My idea was a Surprise Party for Boss Man. A Top Shot Birthday Party complete with rifle, pistol and
knife-throwing competitions. Soon, I realized my..umh…ignorance….this “know-it-all” doesn’t know it all.
I had to call in back-up. Enter Boss Man’s friend, Power-Strokin (that is a golfing nickname.) Power-Strokin began rattling off ideas and guns and ammo and targets and explosions and… and… I realized that I am the coolest wife EV-ER!
Then my mind began to waver….I do not know what language he is speaking. Boss Man should be doing this.
But…I love pulling off surprises…Anything He can do, I can do better…maybe..probably not. What do I know about artillery?
But, it was MY idea and his birthday….so I called up the men in his life and asked them to assemble at the Farm after church while Boss Man fed cattle and reminded them that it was a surprise.
Guns were gathered.
Targets were prepared.
Ammo was purchased.
Pippi and I made Boss Man’s Cake. (I am not a talented cake decorator…BUT I did design this myself….Those super fancy party blogs have yet to design a Top Shot Birthday theme for me to emulate.)
And the Surprise Top Shot Party began with a BANG!
The Men were impressed with the set up of the shooting stations. It did look better than I thought–though I will color coordinated the barrels and targets next time. Everything was perfect–guns, ammo, target, cake, ice cream, pink candle–gotta love having a four year old daughter……
Boss Man was not surprised…and who let the cat out of the bag?…WHO let their tongue slip? WHO spilled the beans?
ME! Come on, I had two parties to plan this week and sick girls to Mother–I know when I have my back to the wall…hands-up I surrender to the men with guns….Boss Man had a blast…get it BLAST! He took care of his own surprise party when I admitted my defeat…. and I was too lazy to call the guests back and inform them–at least they were surprised that Boss Man hosting his own Surprise Party!
Happy Birthday Boss Man!
P.S. Boss Man did not win the competition…his bald-headed cousin used the sun glare reflecting off his smooth skinned noggin to see the targets better…I am just saying he could have secret Bald Man Shooting Skills.

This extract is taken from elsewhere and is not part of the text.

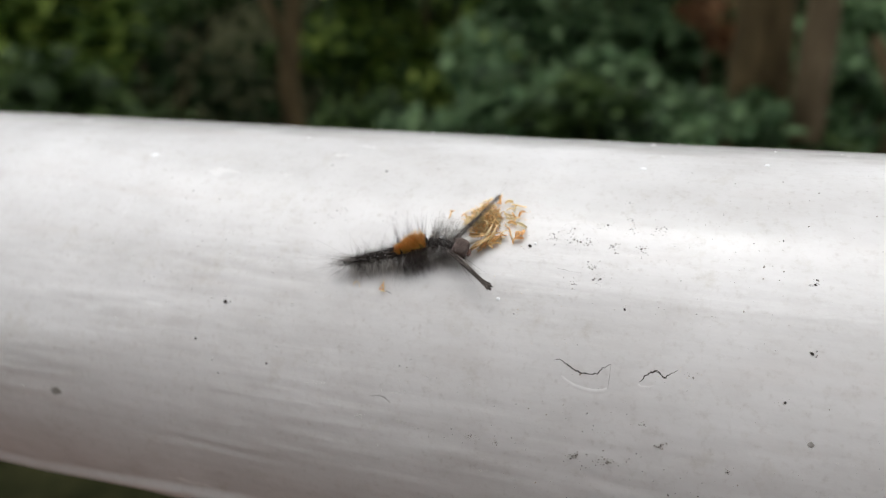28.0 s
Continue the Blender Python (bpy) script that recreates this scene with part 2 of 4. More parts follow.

And I will leave you with images of the tasty summer sausage Boss Man’s Uncle (Bald Man’s Dad) supplied for the men..And, yes, I did take more shots of the food than the guns and ammo…A kitchen shot…
The gun toting carnivores in the back ground do not need to know about the tiny bite…bites…mouthfuls….small meal…I inhaled before carrying the tray to shooting area.
Summer Sasuage + Swing Set=Summer Smiles…well let’s be honest I only need the cheese to crack a smile…not exaclty a smile but an open mouth….you know …to stuff the cheese in as fast as possible so that Boss Man does not see how much I am eating…He likes to keep his eye on my food intake…well cheese intake…so he can take cover….I have silent but deadly…ummh….uhh…shooting skills…..Did I just type that? I know you won’t tell anyone.